Deputy Prime Minister Sar Kheng warned Monday of further bloodshed between Thais and Cambodians along the border if Thai authorities continue to take violent measures against illegal Cambodian migrants in their country.

Commenting on last month’s killing of two Cambodian border policemen accused of illegally entering Thailand, Sar Kheng, who is also the co-Minister of Interior, said the way Thai authorities handled the situation was “not normal.”

The two policemen, Mao Mai and Pin Samnang, were shot by Thai police on March 22 in Thailand’s Sa Kaew province, a few hundred meters from the border in Banteay Meanchey pro­vince. Thai authorities claimed they were armed and smuggling drugs, a charge the Cambodian police subsequently denied.

“The taking of human life does not compensate for accusations of drug smuggling or gun possession or illegal entry into Thailand,” Sar Kheng said. “If so, when Thais enter [Cambodia], we can accuse Thais of illegal entry or drug smuggling, or et cetera. We can do the same.”

He added that under such a policy, “when Thais enter [Cam­bodia], then we kill, and then when we enter Thailand, they kill.”

Sar Kheng said Cambodian authorities don’t shoot Thai nat­ion­als.

“Even if the Thai people enter Cambodia illegally, we don’t have to shoot or kill them. We have to bring them to court for legal prosecution. We want [Thailand] to do the same when they are Khmer people entering their country,” he said, adding that joint committees should be set up to probe the killings.

Sar Kheng, who was speaking at a temple inauguration ceremony in Banteay Meanchey’s Mongkol Borei district, was on his way to the border to investigate the killings, as well as a territorial dispute near Poipet commune that escalated into an armed standoff between Cambodian and Thai troops earlier this month.

The standoff on April 9 and April 10 occurred when Cambodian soldiers began constructing a fence on contested land along the border at Banteay Meanchey. The confrontation ended peacefully and the fence was destroyed after negotiations between officials from both sides.

But Thai soldiers have since moved 100 meters deeper into the contested “white area,” Sar Kheng said.

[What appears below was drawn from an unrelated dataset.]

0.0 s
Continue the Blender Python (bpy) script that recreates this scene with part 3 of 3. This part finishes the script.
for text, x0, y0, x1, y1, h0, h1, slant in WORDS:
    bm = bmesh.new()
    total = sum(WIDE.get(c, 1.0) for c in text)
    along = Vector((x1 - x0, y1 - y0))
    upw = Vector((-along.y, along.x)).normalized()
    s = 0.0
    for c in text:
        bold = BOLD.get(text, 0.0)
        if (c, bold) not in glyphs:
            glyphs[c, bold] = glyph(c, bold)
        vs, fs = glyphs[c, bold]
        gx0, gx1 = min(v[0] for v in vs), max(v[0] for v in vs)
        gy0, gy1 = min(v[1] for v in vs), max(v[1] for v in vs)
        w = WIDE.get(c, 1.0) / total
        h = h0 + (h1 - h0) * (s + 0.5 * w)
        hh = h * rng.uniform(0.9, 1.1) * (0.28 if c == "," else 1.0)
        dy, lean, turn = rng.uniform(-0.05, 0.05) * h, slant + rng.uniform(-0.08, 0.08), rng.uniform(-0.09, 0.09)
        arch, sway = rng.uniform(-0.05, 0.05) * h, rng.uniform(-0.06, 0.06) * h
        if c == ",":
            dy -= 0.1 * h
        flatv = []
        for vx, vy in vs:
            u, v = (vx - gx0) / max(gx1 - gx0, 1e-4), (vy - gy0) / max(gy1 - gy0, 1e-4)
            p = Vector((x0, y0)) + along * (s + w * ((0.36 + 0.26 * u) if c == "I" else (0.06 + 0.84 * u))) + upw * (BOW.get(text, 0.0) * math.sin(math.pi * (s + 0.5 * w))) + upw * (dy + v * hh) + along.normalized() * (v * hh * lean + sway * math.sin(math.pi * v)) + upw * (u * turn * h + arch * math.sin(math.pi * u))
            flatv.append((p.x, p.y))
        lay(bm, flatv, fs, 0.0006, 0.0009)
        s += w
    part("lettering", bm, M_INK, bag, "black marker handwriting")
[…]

Though Thai and Cambodian officials maintain that relations along the border are under control, the recent flare-ups have marred the recovery from the anti-Thai riots in Phnom Penh last year.

Thai Embassy official Songchai Chaipatiyat declined to comment on Sar Kheng’s remarks Monday. But, he said, Thai and Cambodian authorities have already peacefully discussed the killings and the border dispute.

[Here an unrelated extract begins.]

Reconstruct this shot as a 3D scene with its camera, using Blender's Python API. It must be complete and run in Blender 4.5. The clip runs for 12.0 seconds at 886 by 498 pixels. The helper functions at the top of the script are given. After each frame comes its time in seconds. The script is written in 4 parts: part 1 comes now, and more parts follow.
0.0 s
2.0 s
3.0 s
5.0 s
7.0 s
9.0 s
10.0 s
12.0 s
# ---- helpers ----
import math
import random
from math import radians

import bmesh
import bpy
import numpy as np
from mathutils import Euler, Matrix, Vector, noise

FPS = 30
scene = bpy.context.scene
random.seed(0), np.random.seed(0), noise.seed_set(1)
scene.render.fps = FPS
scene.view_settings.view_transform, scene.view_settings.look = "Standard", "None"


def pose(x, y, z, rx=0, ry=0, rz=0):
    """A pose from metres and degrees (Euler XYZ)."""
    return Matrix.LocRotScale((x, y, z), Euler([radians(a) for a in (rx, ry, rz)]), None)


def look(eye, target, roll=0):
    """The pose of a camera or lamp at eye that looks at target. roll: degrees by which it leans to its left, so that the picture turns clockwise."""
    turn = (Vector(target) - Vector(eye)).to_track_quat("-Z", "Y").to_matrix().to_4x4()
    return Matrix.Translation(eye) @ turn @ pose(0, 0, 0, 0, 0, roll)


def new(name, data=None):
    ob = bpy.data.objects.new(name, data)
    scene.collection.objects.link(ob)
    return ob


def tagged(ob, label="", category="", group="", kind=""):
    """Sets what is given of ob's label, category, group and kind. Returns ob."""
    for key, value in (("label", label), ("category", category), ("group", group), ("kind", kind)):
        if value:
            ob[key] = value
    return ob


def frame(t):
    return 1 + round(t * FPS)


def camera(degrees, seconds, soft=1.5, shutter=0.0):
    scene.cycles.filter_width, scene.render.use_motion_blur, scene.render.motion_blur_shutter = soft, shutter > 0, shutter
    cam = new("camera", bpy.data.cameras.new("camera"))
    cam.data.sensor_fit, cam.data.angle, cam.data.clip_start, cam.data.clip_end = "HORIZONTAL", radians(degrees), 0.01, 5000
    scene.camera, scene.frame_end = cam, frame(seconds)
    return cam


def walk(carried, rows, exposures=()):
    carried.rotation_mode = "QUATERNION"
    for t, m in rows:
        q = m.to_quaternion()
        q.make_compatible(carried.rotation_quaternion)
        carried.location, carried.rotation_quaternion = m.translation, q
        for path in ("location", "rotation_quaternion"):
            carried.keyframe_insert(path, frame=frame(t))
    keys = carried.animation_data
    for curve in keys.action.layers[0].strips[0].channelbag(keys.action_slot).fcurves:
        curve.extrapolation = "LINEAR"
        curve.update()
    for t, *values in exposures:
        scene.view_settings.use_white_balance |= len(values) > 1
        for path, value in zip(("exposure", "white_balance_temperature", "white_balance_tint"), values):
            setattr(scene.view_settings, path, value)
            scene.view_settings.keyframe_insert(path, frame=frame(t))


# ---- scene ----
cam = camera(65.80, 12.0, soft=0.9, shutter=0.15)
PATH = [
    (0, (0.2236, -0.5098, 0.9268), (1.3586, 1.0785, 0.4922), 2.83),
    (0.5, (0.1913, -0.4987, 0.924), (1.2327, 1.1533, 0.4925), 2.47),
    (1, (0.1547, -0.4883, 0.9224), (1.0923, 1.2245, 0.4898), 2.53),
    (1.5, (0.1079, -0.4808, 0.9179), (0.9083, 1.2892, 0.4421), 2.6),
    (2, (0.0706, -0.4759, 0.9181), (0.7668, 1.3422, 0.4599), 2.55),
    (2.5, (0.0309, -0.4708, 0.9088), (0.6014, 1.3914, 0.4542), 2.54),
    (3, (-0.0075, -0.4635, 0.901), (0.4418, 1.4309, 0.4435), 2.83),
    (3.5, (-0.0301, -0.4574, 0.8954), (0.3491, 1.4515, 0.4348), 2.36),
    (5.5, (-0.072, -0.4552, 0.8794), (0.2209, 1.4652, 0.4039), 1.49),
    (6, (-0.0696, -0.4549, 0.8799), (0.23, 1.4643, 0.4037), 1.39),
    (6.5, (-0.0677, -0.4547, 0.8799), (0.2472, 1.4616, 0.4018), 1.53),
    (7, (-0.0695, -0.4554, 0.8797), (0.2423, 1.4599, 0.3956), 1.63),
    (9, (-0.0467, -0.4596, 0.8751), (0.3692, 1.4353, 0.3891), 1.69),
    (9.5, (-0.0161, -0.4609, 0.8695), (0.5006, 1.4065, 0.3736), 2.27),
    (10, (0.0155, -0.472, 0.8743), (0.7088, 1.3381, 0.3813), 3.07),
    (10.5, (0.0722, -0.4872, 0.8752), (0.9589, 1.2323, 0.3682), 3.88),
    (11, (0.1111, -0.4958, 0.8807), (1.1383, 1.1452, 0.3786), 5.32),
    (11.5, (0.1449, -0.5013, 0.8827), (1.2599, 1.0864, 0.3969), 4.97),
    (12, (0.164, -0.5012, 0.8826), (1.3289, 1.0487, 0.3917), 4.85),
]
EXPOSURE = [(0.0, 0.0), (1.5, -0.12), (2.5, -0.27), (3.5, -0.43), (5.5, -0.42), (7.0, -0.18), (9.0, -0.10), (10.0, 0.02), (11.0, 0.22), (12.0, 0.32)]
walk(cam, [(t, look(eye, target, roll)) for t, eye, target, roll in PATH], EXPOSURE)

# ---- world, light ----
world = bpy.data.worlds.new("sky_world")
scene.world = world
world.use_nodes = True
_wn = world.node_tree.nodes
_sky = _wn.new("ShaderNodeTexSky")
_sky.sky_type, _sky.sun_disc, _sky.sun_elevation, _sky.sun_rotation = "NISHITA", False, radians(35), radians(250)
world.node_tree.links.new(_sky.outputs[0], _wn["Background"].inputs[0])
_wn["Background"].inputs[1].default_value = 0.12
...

“Officials from both sides have already resolved the issue…. If we want to clarify, then it’s up to the local authorities,” he said.

Banteay Meanchey provincial governor Thach Khorn said the deputy prime minister would travel to Bangkok today for an official meeting with Thai officials about the two incidents.

Thach Khorn added that a second meeting of local authorities from Banteay Meanchey province and their counterparts from Thailand’s Sa Kaew province would be held Wednesday in Poipet.